On August 10, the official Belarusian mass media reported that the registration of parties, trade unions, and NGOs was simplified.
The simplification of the registration procedure is connected with the changes the Council of Ministers made to the acting legislation.
As BelTA reports, "the draft resolution has been worked out by the Ministry of Justice to implement a common approach to the official registration of legal entities."
But it will be useful to remember that the Ministry of Justice rejected registration several times to the organizing committee on creation of the Belarusian Christian Democracy Party for last six months. "Nasha Viasna" public human rights association has faced the same problems. It has made several unsuccessful attempts to register in Belarus.
In spite of statements of influential international organizations, the Belarusian authorities not only refuse to register "Nasha Viasna", but also deny visas to representatives of well-known human rights organizations. So, on July 30, President of the International Federation for Human Rights (FIDH) Souhayr Belhassen was denied a visa in the Belarusian consulate in Paris.

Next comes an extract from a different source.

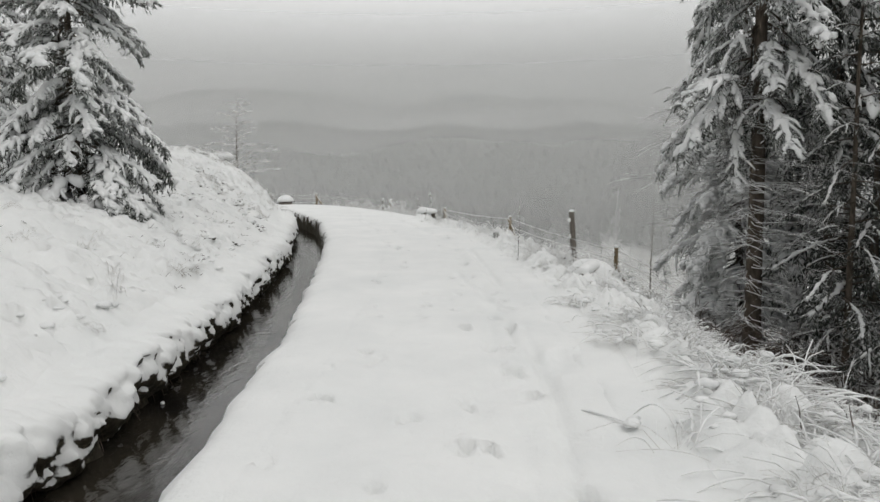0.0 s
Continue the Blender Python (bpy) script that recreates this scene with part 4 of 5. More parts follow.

Deputy head of the United Civil Party Alyaksandr Dabravolski thinks the simplification of official registration of parties and NGOs can remain on paper. He told this to the website www.charter97.org.

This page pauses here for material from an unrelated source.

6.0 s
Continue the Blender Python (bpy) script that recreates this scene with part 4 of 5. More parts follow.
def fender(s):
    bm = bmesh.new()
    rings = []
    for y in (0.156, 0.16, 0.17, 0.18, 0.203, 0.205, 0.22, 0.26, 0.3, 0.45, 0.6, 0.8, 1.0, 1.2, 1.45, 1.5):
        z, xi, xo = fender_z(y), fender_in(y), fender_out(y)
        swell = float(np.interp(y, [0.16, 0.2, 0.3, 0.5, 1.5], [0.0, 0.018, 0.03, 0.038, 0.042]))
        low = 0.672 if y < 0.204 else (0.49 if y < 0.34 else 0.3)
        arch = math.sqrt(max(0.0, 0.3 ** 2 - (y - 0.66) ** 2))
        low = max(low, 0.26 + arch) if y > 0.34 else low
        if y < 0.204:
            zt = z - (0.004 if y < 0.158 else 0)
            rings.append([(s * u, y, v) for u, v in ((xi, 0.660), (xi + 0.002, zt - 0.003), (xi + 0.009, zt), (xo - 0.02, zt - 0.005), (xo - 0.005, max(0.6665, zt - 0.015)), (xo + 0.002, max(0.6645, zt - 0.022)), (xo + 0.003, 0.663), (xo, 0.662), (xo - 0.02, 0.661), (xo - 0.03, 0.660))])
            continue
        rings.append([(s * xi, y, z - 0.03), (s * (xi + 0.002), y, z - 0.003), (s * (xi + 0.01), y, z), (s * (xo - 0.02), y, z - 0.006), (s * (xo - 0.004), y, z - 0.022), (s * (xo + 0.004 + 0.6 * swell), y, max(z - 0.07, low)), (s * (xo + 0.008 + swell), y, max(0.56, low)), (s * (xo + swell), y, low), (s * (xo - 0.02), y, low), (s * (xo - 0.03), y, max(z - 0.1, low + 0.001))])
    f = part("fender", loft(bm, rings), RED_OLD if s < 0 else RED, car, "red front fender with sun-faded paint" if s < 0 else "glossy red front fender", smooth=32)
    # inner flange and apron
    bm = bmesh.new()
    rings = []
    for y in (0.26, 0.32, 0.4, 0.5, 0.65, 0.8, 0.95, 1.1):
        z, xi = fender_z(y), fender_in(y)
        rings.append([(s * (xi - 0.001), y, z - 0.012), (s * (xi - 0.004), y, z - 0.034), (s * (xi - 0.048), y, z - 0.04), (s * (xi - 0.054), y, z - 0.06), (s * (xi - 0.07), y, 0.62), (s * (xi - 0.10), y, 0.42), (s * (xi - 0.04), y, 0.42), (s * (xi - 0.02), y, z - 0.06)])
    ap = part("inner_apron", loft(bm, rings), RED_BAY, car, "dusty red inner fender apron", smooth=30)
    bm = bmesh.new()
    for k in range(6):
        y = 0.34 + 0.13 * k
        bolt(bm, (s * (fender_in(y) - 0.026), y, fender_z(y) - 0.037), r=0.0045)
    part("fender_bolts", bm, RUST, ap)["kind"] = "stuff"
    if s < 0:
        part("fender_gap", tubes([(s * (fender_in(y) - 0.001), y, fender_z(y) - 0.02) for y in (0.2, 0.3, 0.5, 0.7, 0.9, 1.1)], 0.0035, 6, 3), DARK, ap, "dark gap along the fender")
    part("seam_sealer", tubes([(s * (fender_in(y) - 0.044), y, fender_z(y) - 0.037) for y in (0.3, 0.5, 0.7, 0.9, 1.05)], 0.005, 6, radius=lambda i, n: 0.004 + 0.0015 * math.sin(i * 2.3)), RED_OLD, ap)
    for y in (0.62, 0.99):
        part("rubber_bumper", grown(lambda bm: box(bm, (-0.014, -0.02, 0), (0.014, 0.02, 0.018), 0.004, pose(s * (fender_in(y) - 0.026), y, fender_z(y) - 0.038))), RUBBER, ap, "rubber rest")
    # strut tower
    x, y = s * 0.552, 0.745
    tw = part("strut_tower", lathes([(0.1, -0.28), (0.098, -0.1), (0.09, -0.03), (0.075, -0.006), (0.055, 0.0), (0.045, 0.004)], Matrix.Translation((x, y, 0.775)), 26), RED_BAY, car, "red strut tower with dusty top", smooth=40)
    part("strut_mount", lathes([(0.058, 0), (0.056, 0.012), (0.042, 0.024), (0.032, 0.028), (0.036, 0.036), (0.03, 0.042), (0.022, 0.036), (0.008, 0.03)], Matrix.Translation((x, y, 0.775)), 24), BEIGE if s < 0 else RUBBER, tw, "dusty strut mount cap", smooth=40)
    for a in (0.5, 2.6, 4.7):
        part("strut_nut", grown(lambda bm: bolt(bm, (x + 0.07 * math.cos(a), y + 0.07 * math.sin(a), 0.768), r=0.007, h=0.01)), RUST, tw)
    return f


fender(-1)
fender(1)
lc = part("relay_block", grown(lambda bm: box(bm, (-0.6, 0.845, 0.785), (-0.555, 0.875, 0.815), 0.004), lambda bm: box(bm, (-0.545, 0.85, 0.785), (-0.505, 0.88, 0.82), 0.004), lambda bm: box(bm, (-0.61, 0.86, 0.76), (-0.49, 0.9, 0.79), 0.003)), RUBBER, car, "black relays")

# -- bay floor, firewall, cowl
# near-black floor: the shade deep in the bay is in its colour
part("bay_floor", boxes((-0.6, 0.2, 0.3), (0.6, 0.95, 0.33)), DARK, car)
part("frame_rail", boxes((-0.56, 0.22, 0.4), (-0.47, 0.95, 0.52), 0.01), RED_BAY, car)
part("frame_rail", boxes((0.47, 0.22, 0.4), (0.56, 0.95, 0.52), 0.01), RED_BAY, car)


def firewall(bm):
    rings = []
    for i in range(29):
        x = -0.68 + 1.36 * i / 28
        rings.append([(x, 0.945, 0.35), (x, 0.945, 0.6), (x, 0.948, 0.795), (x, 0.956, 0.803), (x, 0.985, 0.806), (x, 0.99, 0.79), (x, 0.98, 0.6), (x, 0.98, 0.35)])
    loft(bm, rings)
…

"I remember 1999, when Alyaksandr Lukashenka issued decree №2, that created maximum obstacles for Belarusian citizens for creating political parties and NGOs," Alyaksandr Dabravolski says. "Moreover, this decree set a precedent, when people were brought to criminal (!) responsibility for membership in an NGO. All organizations had to undergo re-registration after the decree had been issued. Lots of parties and NGOs disappeared. I don’t know what changes are expected after the new rules take affect, but I see more words and no actions in this liberalization."

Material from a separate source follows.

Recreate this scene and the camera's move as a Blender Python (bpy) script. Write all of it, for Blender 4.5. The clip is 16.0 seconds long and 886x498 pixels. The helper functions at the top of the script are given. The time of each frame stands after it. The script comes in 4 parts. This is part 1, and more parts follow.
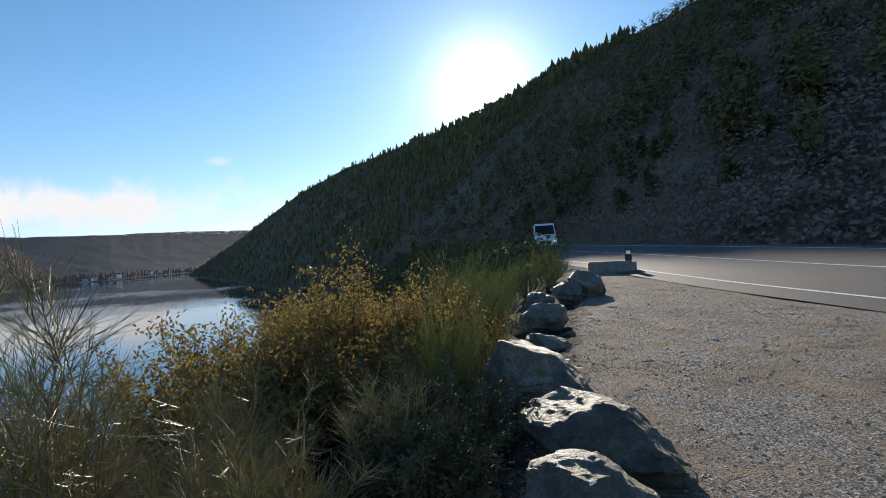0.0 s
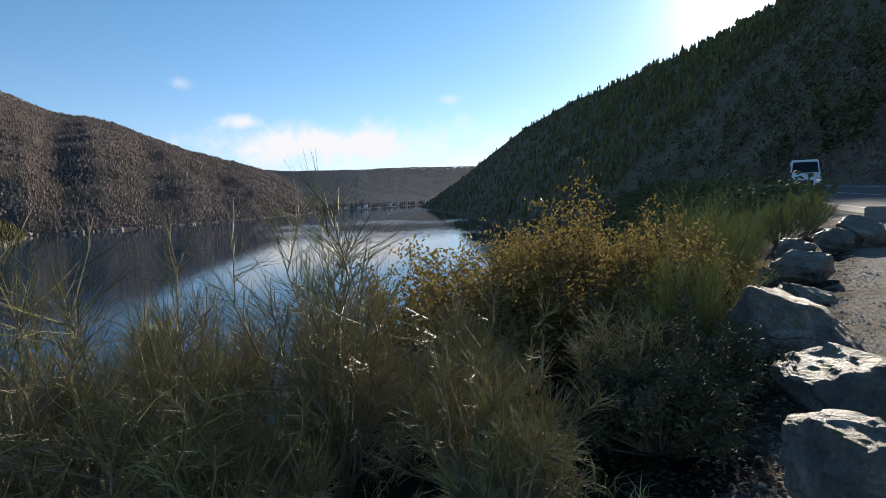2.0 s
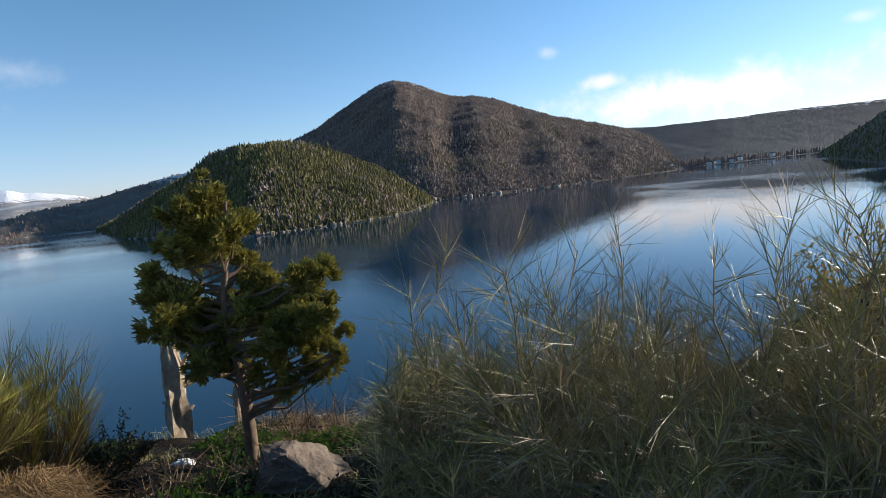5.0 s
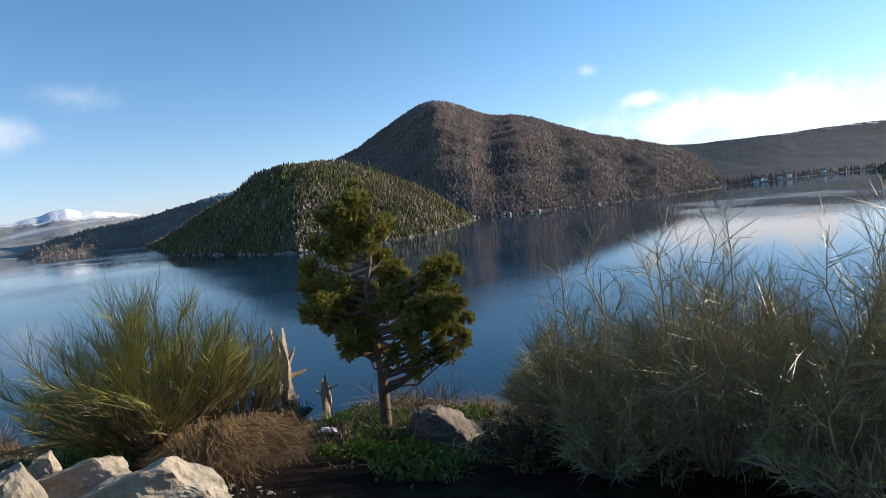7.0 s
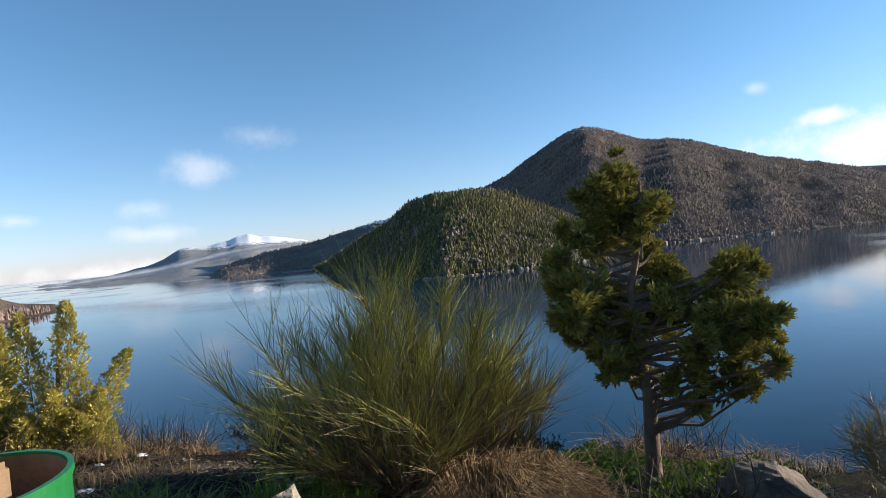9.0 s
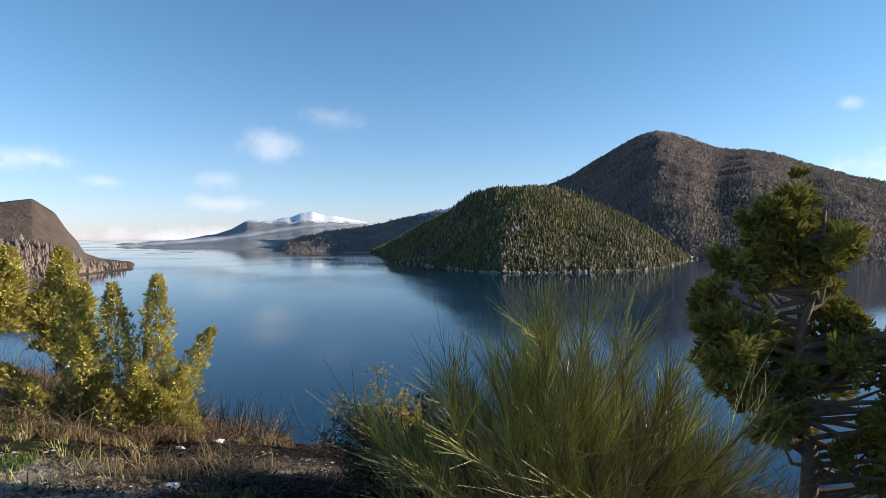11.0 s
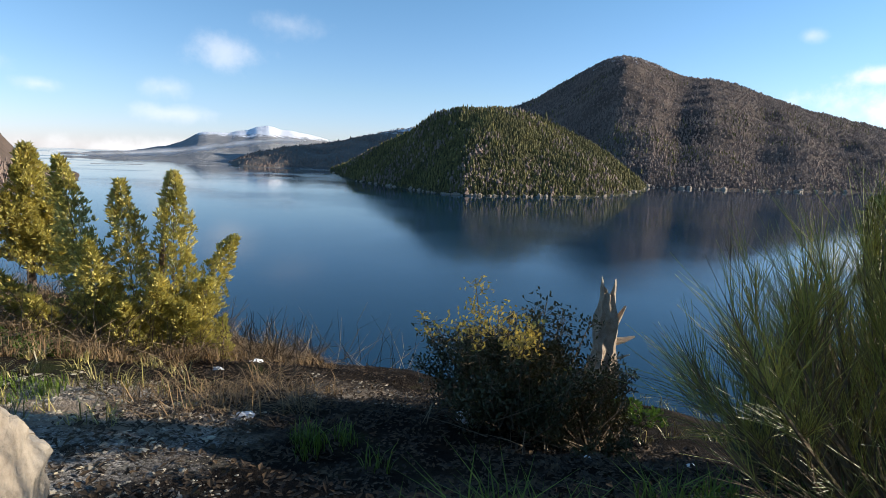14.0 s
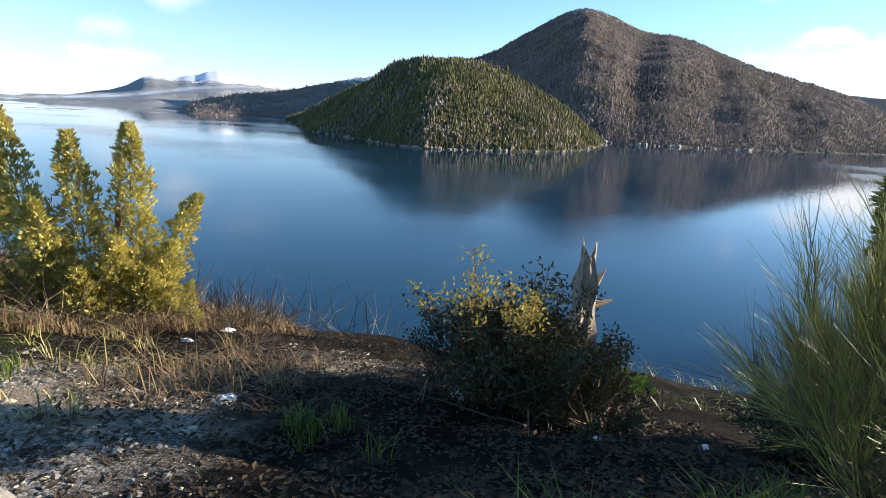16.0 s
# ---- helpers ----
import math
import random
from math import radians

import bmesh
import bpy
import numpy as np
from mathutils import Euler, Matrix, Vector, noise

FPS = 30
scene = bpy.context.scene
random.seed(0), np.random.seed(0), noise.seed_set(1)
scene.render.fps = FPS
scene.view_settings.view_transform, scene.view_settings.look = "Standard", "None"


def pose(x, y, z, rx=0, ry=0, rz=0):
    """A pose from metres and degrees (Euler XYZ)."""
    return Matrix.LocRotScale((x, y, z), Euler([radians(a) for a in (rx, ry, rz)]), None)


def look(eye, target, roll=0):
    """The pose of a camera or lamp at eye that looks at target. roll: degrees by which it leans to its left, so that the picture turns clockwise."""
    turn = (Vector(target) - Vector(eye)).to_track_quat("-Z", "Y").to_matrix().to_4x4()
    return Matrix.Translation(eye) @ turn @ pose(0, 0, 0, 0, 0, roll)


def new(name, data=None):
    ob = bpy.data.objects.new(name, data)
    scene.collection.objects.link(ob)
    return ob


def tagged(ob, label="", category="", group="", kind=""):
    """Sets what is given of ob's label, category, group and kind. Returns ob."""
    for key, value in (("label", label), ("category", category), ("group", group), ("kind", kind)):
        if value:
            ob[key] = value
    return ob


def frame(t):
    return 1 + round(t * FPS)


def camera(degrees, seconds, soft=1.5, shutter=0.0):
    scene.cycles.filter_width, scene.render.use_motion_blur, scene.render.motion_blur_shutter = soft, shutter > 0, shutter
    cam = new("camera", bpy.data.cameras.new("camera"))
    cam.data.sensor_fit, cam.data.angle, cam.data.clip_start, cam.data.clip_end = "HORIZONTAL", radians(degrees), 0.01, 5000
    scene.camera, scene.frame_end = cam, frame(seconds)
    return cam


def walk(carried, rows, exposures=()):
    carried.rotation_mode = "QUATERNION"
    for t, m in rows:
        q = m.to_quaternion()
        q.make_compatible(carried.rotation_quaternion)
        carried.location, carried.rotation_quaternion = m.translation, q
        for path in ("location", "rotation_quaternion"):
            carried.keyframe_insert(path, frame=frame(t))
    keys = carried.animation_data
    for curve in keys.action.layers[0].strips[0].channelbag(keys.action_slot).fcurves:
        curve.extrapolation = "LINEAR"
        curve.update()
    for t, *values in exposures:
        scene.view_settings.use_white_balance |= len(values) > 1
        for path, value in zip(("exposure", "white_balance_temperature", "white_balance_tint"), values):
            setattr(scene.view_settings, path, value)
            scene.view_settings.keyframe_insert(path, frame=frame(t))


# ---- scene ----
cam = camera(76.2, 16.0, soft=0.8)
# seconds, eye x y z, heading to the left of +y, tilt up, lean
PATH = [
    (0.0, -0.00, 0.00, 1.58, -6.32, -0.12, -3.31),
    (0.5, 0.05, 0.07, 1.56, -9.52, -0.42, -2.71),
    (1.0, -0.04, -0.07, 1.59, 0.57, -1.32, -2.21),
    (1.5, -0.11, -0.02, 1.55, 9.04, -2.89, -2.54),
    (2.0, -0.13, -0.05, 1.54, 15.97, -5.47, -2.05),
    (2.5, 0.04, -0.06, 1.68, 25.67, -6.80, -5.35),
    (3.0, 0.10, 0.03, 1.82, 31.68, -6.38, -4.08),
    (3.5, 0.07, 0.20, 1.84, 38.78, -6.30, -1.80),
    (4.0, -0.28, 0.22, 1.83, 46.66, -7.27, 0.48),
    (4.5, -0.77, 0.05, 1.82, 50.80, -8.33, -1.08),
    (4.7, -0.84, 0.0, 1.82, 50.52, -7.85, -4.36),
    (6.8, -0.29, -1.47, 1.84, 54.67, -4.72, -6.56),
    (7.0, -0.58, -1.51, 1.79, 55.40, -4.96, -5.61),
    (7.5, -1.28, -1.59, 1.64, 59.95, -1.40, -3.23),
    (8.0, -1.84, -1.62, 1.52, 66.17, -2.75, -2.98),
    (8.5, -2.21, -1.71, 1.47, 69.13, -2.34, -4.15),
    (9.0, -2.55, -1.84, 1.40, 69.73, -0.79, -5.15),
    (9.2, -2.69, -2.00, 1.43, 68.43, -1.15, -4.17),
    (11.3, -3.42, -2.38, 1.59, 76.17, -1.26, 0.05),
    (11.5, -3.50, -2.65, 1.55, 75.33, -1.05, -1.39),
    (12.0, -3.71, -2.78, 1.45, 76.29, -1.55, -4.26),
    (12.5, -3.85, -2.94, 1.44, 76.08, -4.92, -1.86),
    (13.0, -4.00, -3.13, 1.41, 72.46, -6.74, -0.98),
    (13.5, -4.27, -3.22, 1.36, 71.49, -7.38, -0.30),
    (14.0, -4.57, -3.29, 1.31, 71.32, -9.24, 2.02),
    (14.5, -4.75, -3.37, 1.32, 67.09, -12.80, -0.41),
    (15.0, -4.79, -3.44, 1.37, 62.70, -13.63, 0.92),
    (15.5, -4.90, -3.42, 1.40, 62.27, -15.13, 2.95),
    (16.0, -5.03, -3.45, 1.34, 66.85, -13.72, 3.29),
]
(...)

The political says that the main problem in registration is not the law, but "selectivity" of officials.
"Simplification of official registration is positive anyway. It broadens possibilities of civil socirty to control the authorities. Another case is that the main problem is not in bad laws but in a "selective" form to fulfil the law. Any change in the law doesn’t mean anything while the authorities use double standards when registering parties and NGOs. Changes are possible only if this practice disappears," Alyaksandr Dabravolski thinks.